An interesting story came my way this morning by way of an internet discussion forum. It concerned the case of convicted murderer, Patrick Nicol, a young man who is serving twelve years in Shotts Prison in Lanarkshire, Scotland. Nicol’s conviction came after he was found guilty for the first-degree murder of George Reid, who was stabbed by his assailant Nicol over one hundred times.
Napier University, Craiglockart Campus, Edinburgh
The Scottish Sun newspaper reports that Nicol is now studying economics at Edinburgh’s Napier University, regularly attending lectures and participating in general student life whilst under the guard of a security firm. His fellow students are reported to have no knowledge of Nicol’s conviction. This brings up many discussion points for me. It is important however to be wary of that particular newspaper’s usual dismal style of sensationalist reporting when viewing the ins and outs of this story.
Firstly the point should be made about George Reid’s family and their feelings. It is easy to understand how they must feel about this development and aside from any other discussion care and courtesy must be given to their reaction to this information about the style of Nicol’s rehabilitation. One must attempt to empathise with any understandable bitterness and resentment they hold.

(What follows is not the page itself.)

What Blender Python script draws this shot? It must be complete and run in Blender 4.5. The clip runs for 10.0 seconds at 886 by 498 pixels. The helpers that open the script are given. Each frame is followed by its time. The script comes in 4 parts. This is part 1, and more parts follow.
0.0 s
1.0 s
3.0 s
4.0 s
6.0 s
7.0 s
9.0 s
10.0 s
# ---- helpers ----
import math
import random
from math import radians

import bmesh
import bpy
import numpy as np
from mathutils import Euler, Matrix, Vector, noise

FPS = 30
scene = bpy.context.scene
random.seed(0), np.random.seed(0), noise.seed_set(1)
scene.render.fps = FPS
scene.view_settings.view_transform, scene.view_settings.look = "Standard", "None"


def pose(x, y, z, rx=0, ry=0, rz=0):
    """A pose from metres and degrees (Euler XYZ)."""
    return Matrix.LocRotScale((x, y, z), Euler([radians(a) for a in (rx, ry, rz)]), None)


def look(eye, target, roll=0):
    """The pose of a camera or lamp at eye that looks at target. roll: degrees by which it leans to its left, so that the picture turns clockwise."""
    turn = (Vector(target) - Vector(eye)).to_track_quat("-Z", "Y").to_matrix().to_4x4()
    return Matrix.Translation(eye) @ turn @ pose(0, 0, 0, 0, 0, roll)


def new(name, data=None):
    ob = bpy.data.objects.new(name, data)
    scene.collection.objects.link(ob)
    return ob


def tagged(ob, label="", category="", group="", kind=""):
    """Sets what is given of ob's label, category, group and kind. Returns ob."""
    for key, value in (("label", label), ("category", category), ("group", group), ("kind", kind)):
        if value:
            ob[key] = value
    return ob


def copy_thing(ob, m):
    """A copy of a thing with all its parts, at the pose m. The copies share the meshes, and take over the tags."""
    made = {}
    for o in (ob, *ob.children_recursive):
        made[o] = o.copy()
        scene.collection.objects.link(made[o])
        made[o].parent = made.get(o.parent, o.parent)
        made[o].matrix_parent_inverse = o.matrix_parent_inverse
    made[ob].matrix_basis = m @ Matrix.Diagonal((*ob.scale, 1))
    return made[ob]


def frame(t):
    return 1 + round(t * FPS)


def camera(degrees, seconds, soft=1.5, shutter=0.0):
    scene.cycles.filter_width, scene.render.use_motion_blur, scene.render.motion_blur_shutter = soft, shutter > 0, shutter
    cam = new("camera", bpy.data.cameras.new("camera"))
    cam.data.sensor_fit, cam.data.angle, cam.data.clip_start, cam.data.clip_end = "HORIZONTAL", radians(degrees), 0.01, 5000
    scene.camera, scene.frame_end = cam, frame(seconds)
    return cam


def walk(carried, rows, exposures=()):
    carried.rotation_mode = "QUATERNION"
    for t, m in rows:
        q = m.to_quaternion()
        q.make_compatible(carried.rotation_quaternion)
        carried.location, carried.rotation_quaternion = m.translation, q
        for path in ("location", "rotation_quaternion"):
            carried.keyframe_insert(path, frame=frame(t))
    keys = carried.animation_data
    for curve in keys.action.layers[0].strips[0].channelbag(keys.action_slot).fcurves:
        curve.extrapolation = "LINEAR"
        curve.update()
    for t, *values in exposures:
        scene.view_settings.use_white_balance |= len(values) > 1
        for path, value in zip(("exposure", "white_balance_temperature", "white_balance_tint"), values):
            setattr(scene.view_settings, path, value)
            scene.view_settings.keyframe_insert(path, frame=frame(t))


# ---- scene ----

I agree with the principle of allowing Nicol to study but not the suggested method being offered. This is a classic case where online or other distance learning could be utlilised well. Such study methods are making great inroads into Higher education and and are favoured by many, including those that have to work for a living and cannot attend lectures, the latter criterion fits this person well.

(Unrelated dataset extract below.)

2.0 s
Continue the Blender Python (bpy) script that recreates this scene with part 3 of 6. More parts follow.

There is a loss in online or distance learning of the social side of things but it should be remembered that as well as being rehabilitated Nicol is being punished for taking somebody’s life. He relinquished his liberty when he carried out that dreadful crime.

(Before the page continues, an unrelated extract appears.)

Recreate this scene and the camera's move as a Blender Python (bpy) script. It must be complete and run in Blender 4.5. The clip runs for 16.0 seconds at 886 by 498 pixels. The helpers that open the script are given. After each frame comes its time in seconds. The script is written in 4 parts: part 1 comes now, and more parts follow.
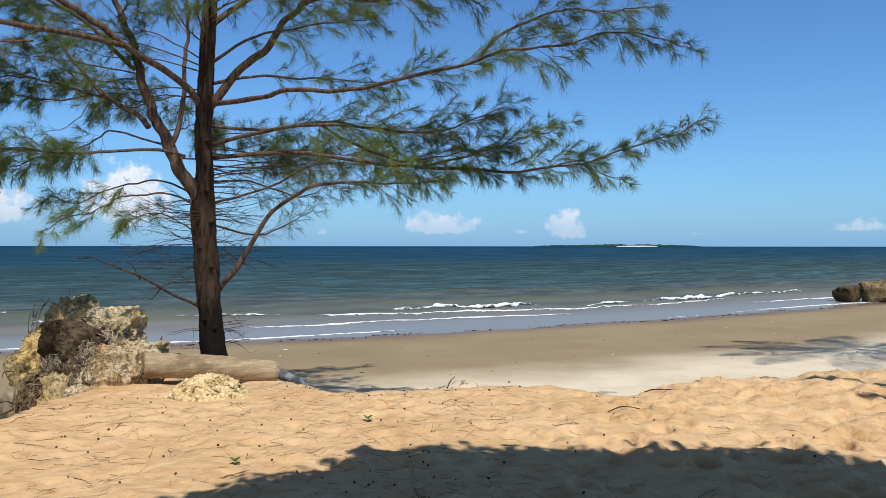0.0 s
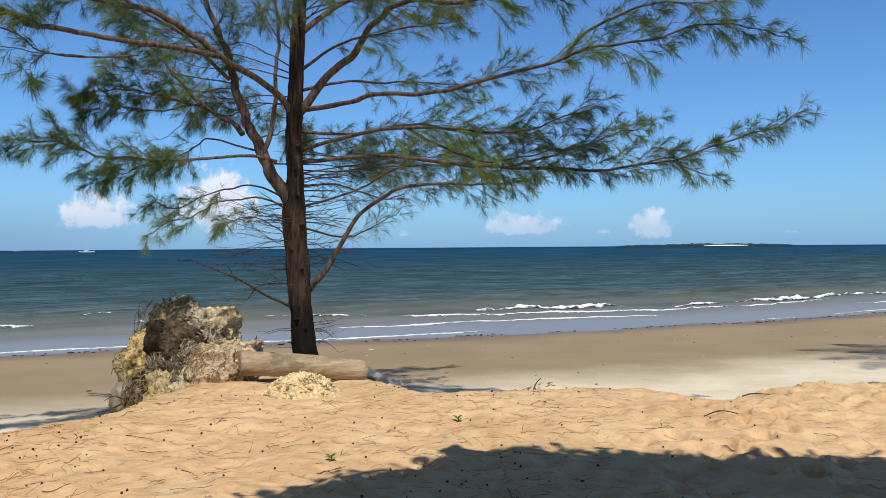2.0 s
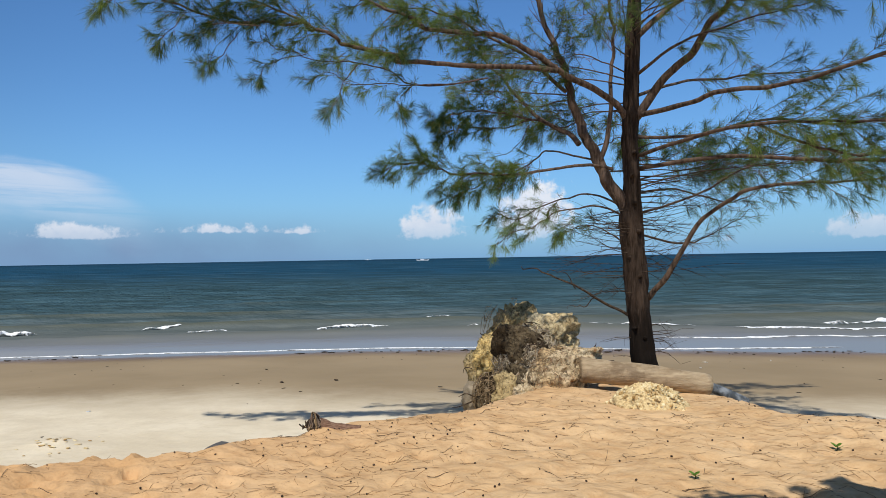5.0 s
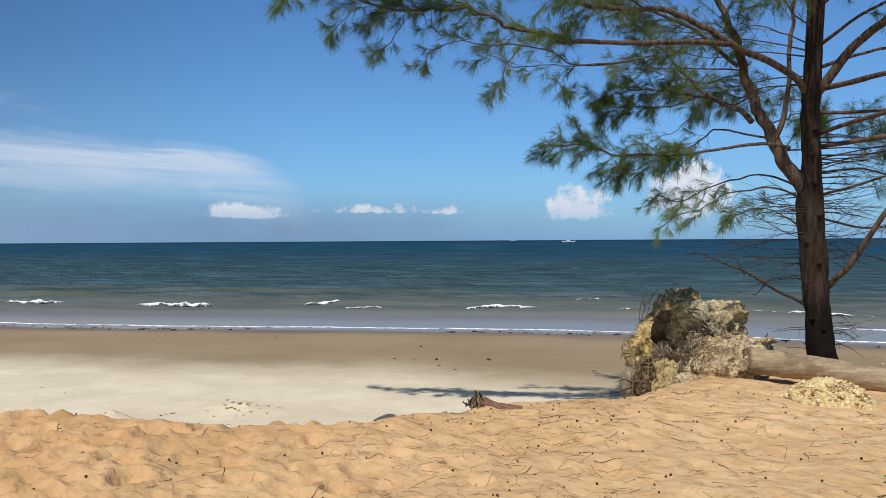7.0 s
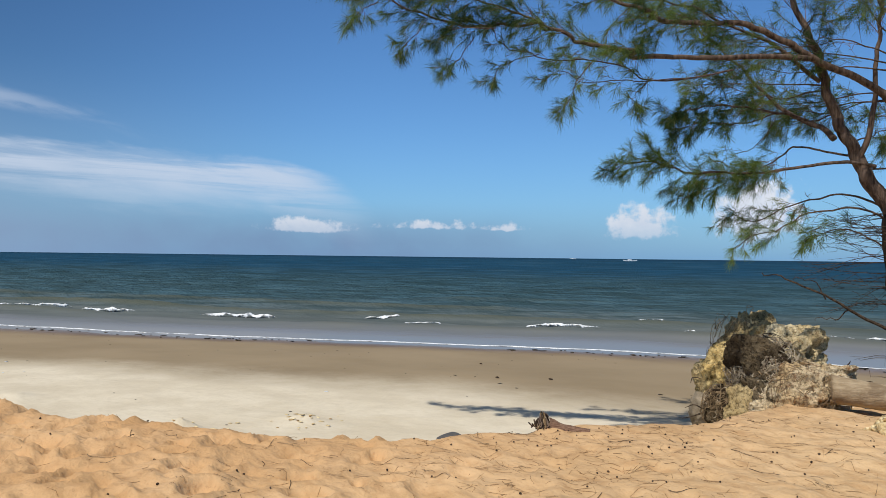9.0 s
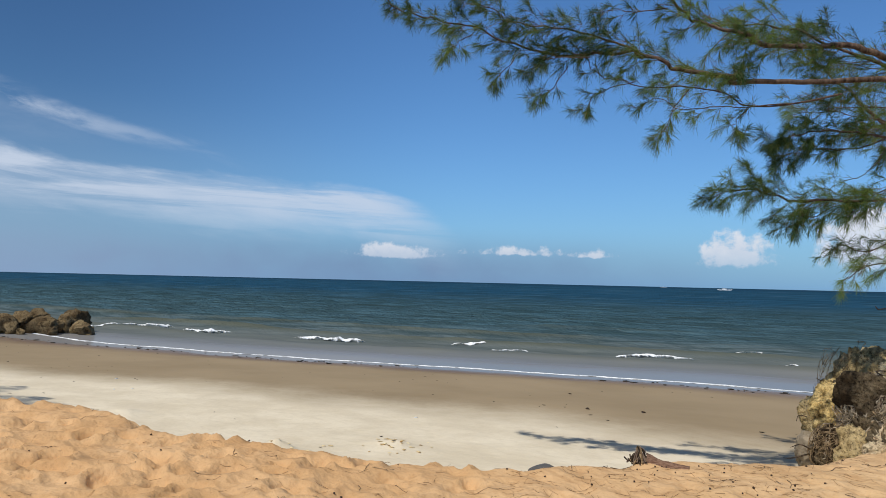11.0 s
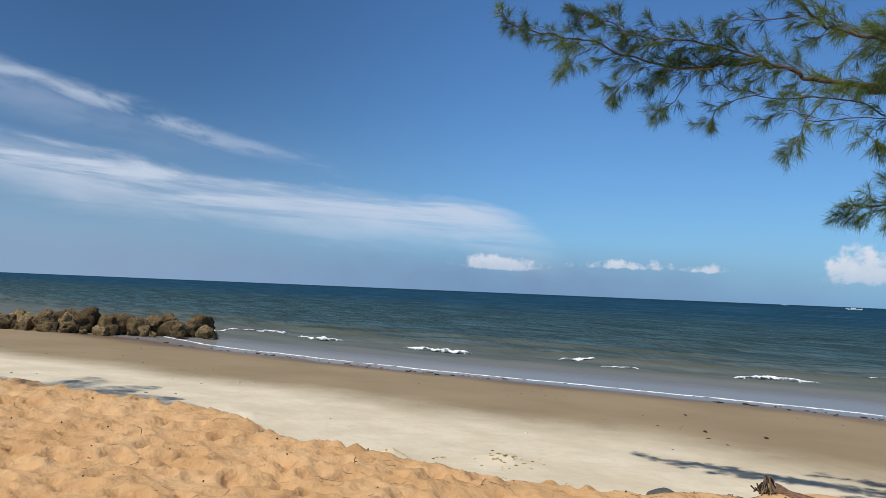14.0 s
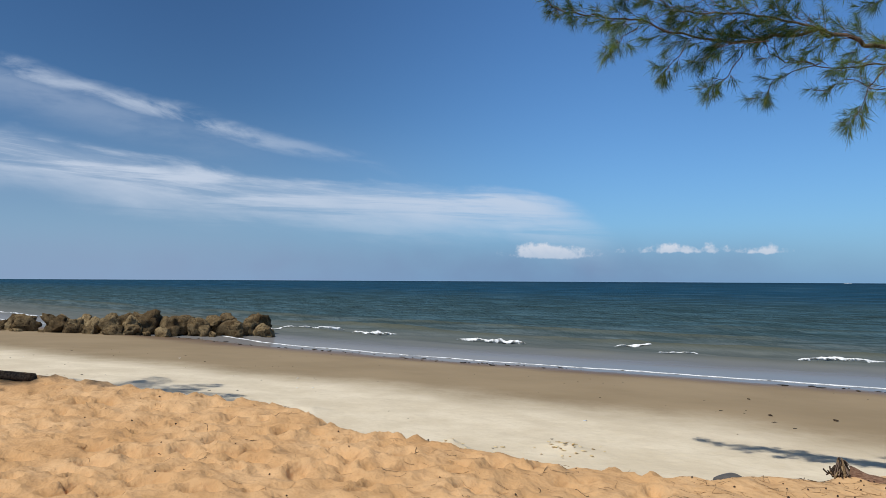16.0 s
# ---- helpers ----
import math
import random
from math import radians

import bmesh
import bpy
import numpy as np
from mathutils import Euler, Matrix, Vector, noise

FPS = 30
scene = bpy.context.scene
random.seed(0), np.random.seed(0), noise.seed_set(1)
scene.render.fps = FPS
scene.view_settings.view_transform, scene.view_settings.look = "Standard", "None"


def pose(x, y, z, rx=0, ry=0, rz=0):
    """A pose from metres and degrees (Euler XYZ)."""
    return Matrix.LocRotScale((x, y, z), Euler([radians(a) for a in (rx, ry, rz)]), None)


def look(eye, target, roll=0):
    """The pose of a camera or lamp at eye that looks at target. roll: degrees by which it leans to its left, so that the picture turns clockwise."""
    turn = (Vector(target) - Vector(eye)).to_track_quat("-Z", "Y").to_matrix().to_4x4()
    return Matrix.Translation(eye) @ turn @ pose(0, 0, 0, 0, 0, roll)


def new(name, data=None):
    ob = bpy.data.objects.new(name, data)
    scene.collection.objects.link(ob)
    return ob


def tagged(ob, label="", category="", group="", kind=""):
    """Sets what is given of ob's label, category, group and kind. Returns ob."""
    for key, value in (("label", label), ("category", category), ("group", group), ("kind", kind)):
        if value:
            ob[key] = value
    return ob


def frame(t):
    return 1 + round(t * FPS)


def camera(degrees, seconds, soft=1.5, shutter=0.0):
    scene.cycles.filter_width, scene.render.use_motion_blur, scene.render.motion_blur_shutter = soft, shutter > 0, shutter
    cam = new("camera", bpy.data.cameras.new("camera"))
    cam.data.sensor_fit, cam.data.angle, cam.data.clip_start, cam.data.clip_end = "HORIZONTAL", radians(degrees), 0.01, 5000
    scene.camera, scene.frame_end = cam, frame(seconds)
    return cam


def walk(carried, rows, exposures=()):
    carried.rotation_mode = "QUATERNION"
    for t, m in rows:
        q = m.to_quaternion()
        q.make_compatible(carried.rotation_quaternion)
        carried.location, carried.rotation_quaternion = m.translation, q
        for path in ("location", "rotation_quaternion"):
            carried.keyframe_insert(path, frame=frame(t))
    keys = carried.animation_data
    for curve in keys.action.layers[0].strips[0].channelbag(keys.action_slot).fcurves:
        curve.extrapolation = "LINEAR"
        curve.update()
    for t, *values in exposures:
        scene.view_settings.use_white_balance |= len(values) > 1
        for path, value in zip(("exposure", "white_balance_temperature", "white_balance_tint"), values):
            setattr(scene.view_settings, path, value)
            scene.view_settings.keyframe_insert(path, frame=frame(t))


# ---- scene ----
cam = camera(62.8, 16.0, soft=0.6)
# seconds, place in metres, Euler angles in degrees
ROWS = [
    (0.0, 0.000, 0.000, 1.600, 89.75, -0.05, -0.00),
    (0.5, -0.008, 0.001, 1.596, 89.83, 0.22, 0.81),
    (1.0, -0.028, -0.002, 1.593, 89.81, 0.50, 1.92),
    (1.5, -0.040, -0.003, 1.592, 89.77, 0.49, 3.72),
    (2.0, -0.071, -0.008, 1.596, 89.85, 0.41, 6.34),
    (2.5, -0.126, -0.020, 1.603, 90.03, 0.20, 9.72),
    (3.0, -0.167, -0.026, 1.607, 90.21, 0.17, 13.63),
    (3.5, -0.215, -0.025, 1.611, 90.42, 0.46, 17.81),
    (4.0, -0.268, -0.033, 1.611, 90.57, 0.81, 22.20),
    (4.5, -0.321, -0.048, 1.612, 90.71, 1.04, 26.55),
    (5.0, -0.369, -0.083, 1.611, 90.70, 0.98, 30.87),
    (5.2, -0.380, -0.098, 1.610, 90.69, 1.06, 32.60),
    (7.3, -0.497, -0.234, 1.635, 89.07, 0.26, 42.89),
    (7.5, -0.501, -0.237, 1.635, 88.97, 0.23, 43.16),
    (8.0, -0.534, -0.230, 1.635, 89.13, 0.04, 43.96),
    (8.5, -0.569, -0.232, 1.635, 89.81, -0.29, 45.13),
    (9.0, -0.604, -0.229, 1.632, 90.59, -0.66, 46.92),
    (9.5, -0.623, -0.226, 1.629, 91.37, -0.93, 48.94),
    (12.0, -0.618, -0.391, 1.669, 92.78, -1.42, 56.14),
    (12.5, -0.613, -0.406, 1.673, 92.89, -1.55, 57.38),
    (13.0, -0.617, -0.424, 1.678, 92.96, -1.87, 58.74),
    (13.5, -0.627, -0.438, 1.680, 93.08, -2.22, 60.34),
    (14.0, -0.639, -0.446, 1.682, 93.23, -2.37, 61.93),
    (14.5, -0.652, -0.454, 1.685, 93.28, -2.03, 63.37),
    (15.0, -0.660, -0.457, 1.684, 93.20, -1.47, 64.55),
    (15.5, -0.664, -0.462, 1.676, 92.91, -0.81, 65.39),
    (16.0, -0.665, -0.465, 1.663, 92.50, -0.29, 65.93),
]

EXPOSURES = [(0.0, 0.05), (5.0, -0.08), (9.0, -0.16), (16.0, -0.2)]
walk(cam, [(t, pose(x, y, z, rx, ry, rz)) for t, x, y, z, rx, ry, rz in ROWS], EXPOSURES)

SUN_AZ, SUN_EL = 198.0, 58.0          # degrees to the left of +y, degrees above the horizon
SUN_POWER, SKY_POWER = 4.35, 0.10
SEA_LEVEL = -1.4


# ---- node helpers ----
class N:
    """A socket of a node tree that can be added, multiplied and so on."""
    def __init__(self, tree, sock):
        self.tree, self.sock = tree, sock

    def op(self, kind, *others, clamp=False):
        n = self.tree.nodes.new("ShaderNodeMath")
        n.operation, n.use_clamp = kind, clamp
        for i, o in enumerate((self, *others)):
            if isinstance(o, N):
                self.tree.links.new(o.sock, n.inputs[i])
            else:
                n.inputs[i].default_value = o
        return N(self.tree, n.outputs[0])

    def __add__(self, o): return self.op("ADD", o)
    def __sub__(self, o): return self.op("SUBTRACT", o)
    def __mul__(self, o): return self.op("MULTIPLY", o)
    def __truediv__(self, o): return self.op("DIVIDE", o)
    def clamp(self): return self.op("ADD", 0.0, clamp=True)

    def step(self, a, b):
        """0 below a, 1 above b, smooth between."""
        n = self.tree.nodes.new("ShaderNodeMapRange")
        n.interpolation_type = "SMOOTHSTEP"
        self.tree.links.new(self.sock, n.inputs[0])
        n.inputs[1].default_value, n.inputs[2].default_value = a, b
        return N(self.tree, n.outputs[0])


def put(tree, sock, value):
    if isinstance(value, N):
        tree.links.new(value.sock, sock)
    elif isinstance(value, (tuple, list)):
        sock.default_value = (*value, 1.0) if len(value) == 3 and len(sock.default_value) == 4 else value
    else:
        sock.default_value = value


def mix(tree, f, a, b):
    n = tree.nodes.new("ShaderNodeMix")
    n.data_type = "RGBA"
    put(tree, n.inputs[0], f), put(tree, n.inputs[6], a), put(tree, n.inputs[7], b)
    return N(tree, n.outputs[2])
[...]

Another point is that it could be conceived of as a slap in the face to the many would-be students, particularly mature ones, who would love to have the opportunity to study for a degree but cannot due to work and time commitments. Many universities will still not accept a student who cannot fulfil regular lecture appearances.
My personal view is that allowing Nicol to attend traditional classes is not commensurate with the punishment he is serving for what was a heinous and vicious crime. Allowing Nicol to leave prison to visit the university fits well with the rehabilitation side of his sentencing but certainly does not fulfil the punishment he has brought upon himself by his wicked actions. My feeling is that both of those conditions have to be met.
I think he should feel himself very fortunate even in being allowed any study. let’s hope that he does. Incidentally I don’t feel that arming himself with a second undergraduate degree is going to equip him any more for the outside world when his time comes. I’d have thought that a post-graduate qualification would have served him better but that’s by-the-by.
In general I’d like to see the opportunities afforded by the different kinds of distance learning used more in prisons etc. It’s a civil way of approaching rehabilitation, but I can see some potential opposition to it forming.
Let Nicol’s rehabilitation happen online or by post. He should feel very fortunate just in that.